Obertonstruktur des C-Dur-Dreiklangs

Legende:

Grün hinterlegt: Sehr nahe beim Grundton C liegt der 3. Partialton (2. Oberton) G. Über der Terz E des Dreiklangs gibt es den Oberton Gis. Erklingt dieser zu stark, so kann die Dissonanz zu G erahnt werden, und der Akkord klingt unsauber, selbst wenn alle Akkordtöne richtig intoniert werden.

Rot hinterlegt: Der siebte Partialton des Grundtons C ist ein B, das etwas zu tief ist. Über den beiden anderen Akkordtönen gibt es den Oberton H. Tritt dieser zu stark in Erscheinung, so wird die Intonation des Dreiklangs getrübt.

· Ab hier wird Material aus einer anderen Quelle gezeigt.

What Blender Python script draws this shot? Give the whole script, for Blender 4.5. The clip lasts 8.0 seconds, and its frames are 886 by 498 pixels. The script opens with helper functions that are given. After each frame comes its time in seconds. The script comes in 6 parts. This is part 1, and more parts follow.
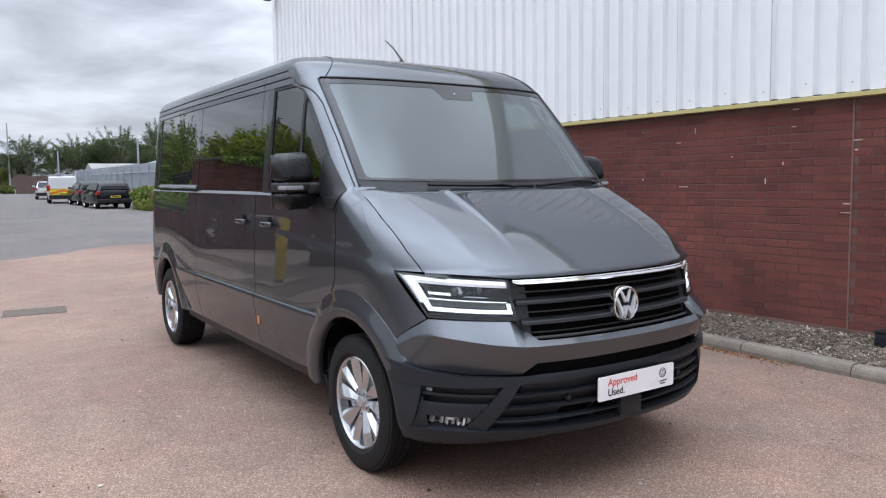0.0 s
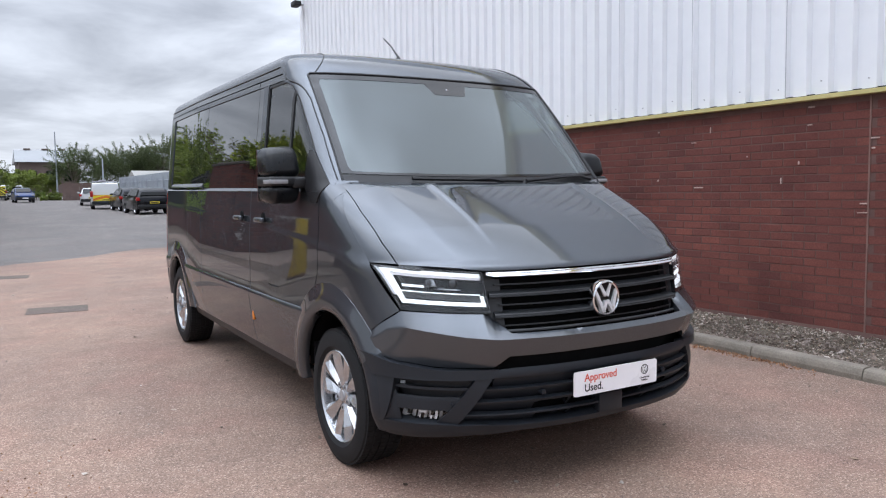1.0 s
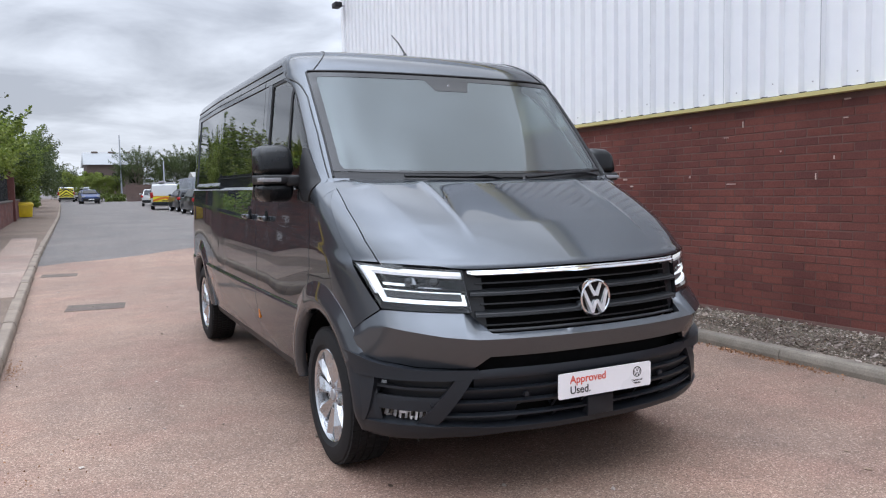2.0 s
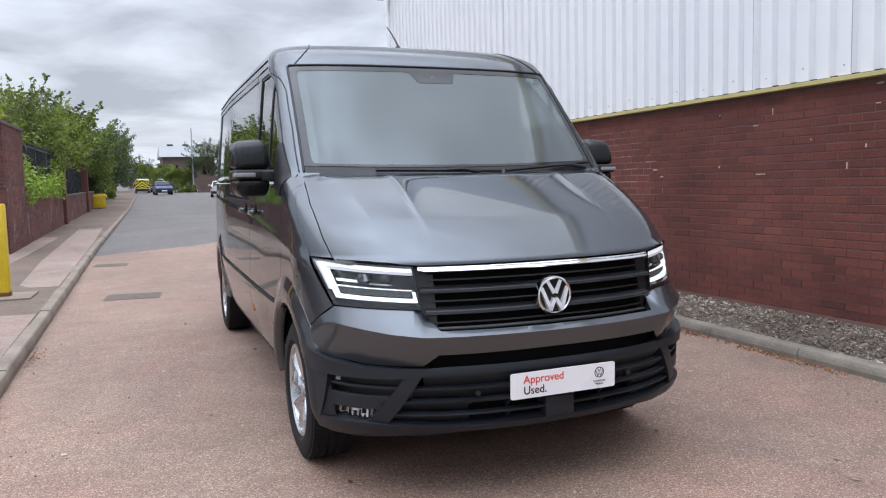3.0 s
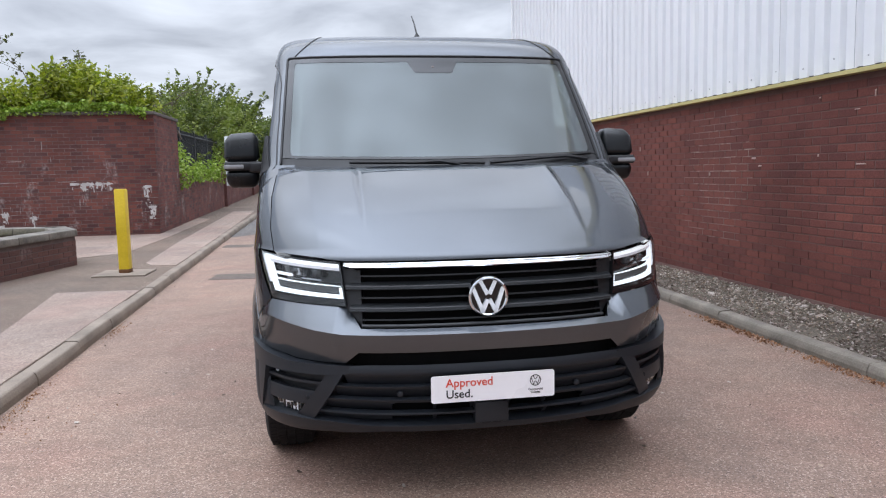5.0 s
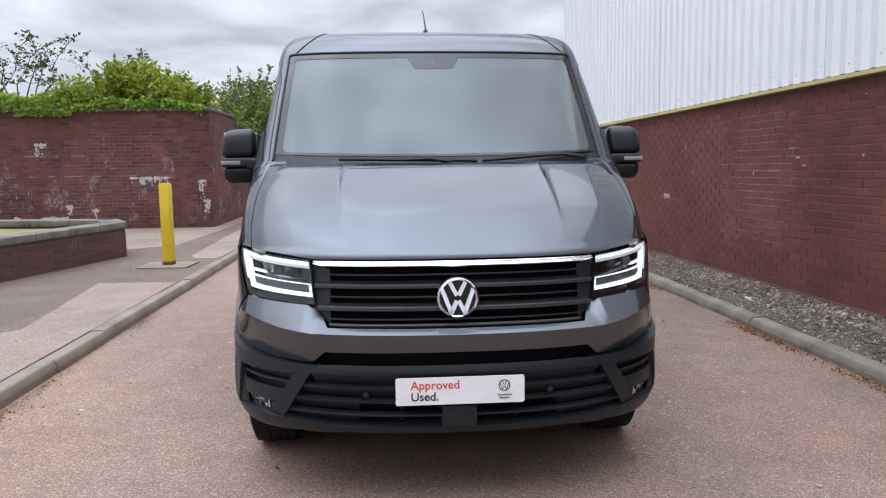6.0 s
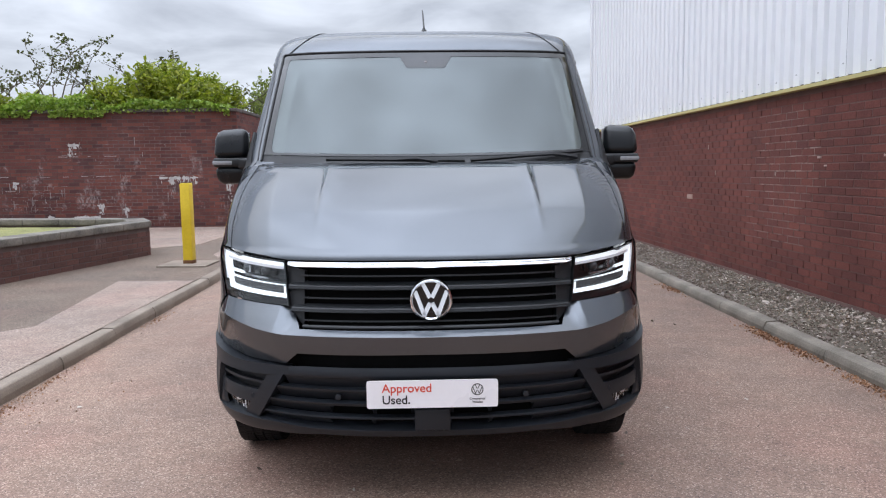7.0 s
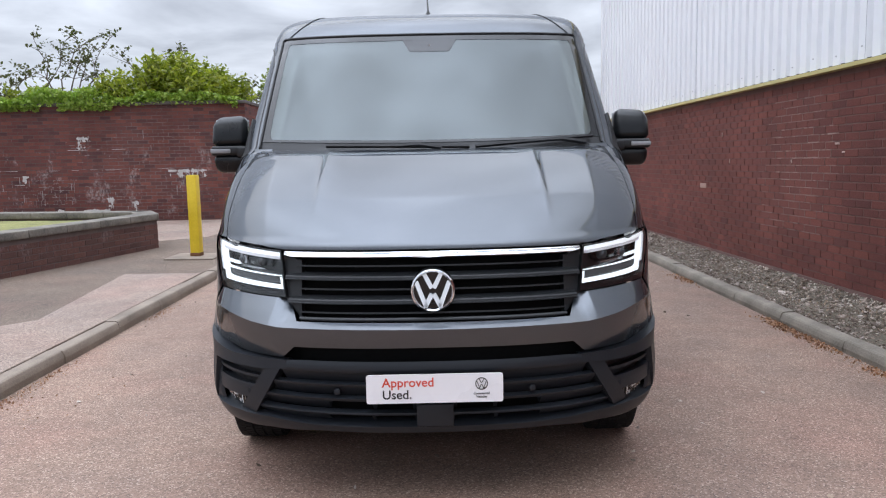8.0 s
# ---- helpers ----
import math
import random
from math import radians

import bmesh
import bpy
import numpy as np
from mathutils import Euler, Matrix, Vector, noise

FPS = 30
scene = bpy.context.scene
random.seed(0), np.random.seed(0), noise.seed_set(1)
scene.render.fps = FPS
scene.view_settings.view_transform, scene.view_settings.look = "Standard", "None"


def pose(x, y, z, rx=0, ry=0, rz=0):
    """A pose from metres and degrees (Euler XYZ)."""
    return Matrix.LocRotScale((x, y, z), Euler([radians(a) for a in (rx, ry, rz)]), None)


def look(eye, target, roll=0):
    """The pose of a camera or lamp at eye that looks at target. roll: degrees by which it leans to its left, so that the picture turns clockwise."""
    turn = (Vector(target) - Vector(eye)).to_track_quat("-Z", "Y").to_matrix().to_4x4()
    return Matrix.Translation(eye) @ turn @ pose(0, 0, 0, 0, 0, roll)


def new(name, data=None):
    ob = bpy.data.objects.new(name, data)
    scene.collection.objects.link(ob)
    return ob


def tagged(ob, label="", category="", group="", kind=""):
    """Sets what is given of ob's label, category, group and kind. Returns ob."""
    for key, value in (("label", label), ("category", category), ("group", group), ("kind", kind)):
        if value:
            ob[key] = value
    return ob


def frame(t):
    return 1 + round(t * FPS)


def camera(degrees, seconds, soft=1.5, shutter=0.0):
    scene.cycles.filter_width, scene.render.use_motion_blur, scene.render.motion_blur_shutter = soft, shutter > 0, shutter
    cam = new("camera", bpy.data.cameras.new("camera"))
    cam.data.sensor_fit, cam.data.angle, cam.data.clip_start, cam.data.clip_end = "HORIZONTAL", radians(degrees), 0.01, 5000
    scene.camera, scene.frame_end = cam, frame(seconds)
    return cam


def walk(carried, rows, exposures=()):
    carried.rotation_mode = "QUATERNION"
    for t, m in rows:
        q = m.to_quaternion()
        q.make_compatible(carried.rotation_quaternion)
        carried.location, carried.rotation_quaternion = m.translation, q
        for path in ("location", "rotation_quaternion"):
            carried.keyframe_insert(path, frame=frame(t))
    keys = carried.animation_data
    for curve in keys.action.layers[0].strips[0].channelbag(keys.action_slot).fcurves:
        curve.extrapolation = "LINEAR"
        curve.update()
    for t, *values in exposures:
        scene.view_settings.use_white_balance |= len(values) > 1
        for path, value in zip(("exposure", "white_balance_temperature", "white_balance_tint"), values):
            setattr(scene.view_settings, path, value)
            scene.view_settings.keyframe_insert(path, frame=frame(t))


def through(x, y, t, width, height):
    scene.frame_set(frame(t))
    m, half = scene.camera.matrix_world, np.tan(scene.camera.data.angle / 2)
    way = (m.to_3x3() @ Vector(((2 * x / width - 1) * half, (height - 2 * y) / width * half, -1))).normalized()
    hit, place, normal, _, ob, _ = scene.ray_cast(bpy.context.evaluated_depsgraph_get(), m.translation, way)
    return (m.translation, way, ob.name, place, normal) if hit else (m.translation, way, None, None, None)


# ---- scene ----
cam = camera(61.5, 8.0, soft=1.15)
PATH = [
    (0, (0.031, -0.07, 1.496), (1.149, 1.578, 1.307), -0.5),
    (0.5, (0.131, -0.118, 1.463), (1.212, 1.555, 1.284), -0.4),
    (1, (0.279, -0.215, 1.422), (1.312, 1.488, 1.254), -0.5),
    (1.5, (0.412, -0.26, 1.401), (1.385, 1.48, 1.238), -0.7),
    (3, (1.072, -0.472, 1.419), (1.813, 1.376, 1.227), -1.2),
    (3.5, (1.308, -0.52, 1.401), (1.948, 1.364, 1.199), -1.4),
    (4, (1.547, -0.567, 1.427), (2.077, 1.35, 1.217), -1.4),
    (4.5, (1.816, -0.65, 1.439), (2.238, 1.293, 1.222), -1.3),
    (6, (2.452, -0.62, 1.437), (2.597, 1.362, 1.208), -0.7),
    (6.5, (2.625, -0.645, 1.447), (2.712, 1.34, 1.219), -0.6),
    (7, (2.705, -0.589, 1.435), (2.754, 1.397, 1.207), -0.7),
    (7.5, (2.74, -0.517, 1.418), (2.766, 1.469, 1.185), -0.8),
    (8, (2.745, -0.466, 1.405), (2.762, 1.518, 1.157), -1.1),
]
walk(cam, [(t, look(eye, target, roll)) for t, eye, target, roll in PATH])

# ---- world and light ----
world = bpy.data.worlds.new("overcast_sky")
scene.world = world
world.use_nodes = True


def link(tree, a, b):
    tree.links.new(a, b)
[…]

Blau hinterlegt: Hier gibt es drei verschiedene Versionen der Töne F und Fis. Der 11. Partialton über C ist das Alphorn-Fa, ein Ton der zwischen F und Fis liegt. Der 9. Partialton über E ist ein Fis, und der 7. Partialton über G ist ein zu tiefes F (Natur-Septime). Diese Konstellation erfordert ebenfalls eine optimale Klangbalance.

Das Ziel der Gestaltung der Klangbalance besteht darin, die Obertonstruktur des Akkordgrundtones zu stärken.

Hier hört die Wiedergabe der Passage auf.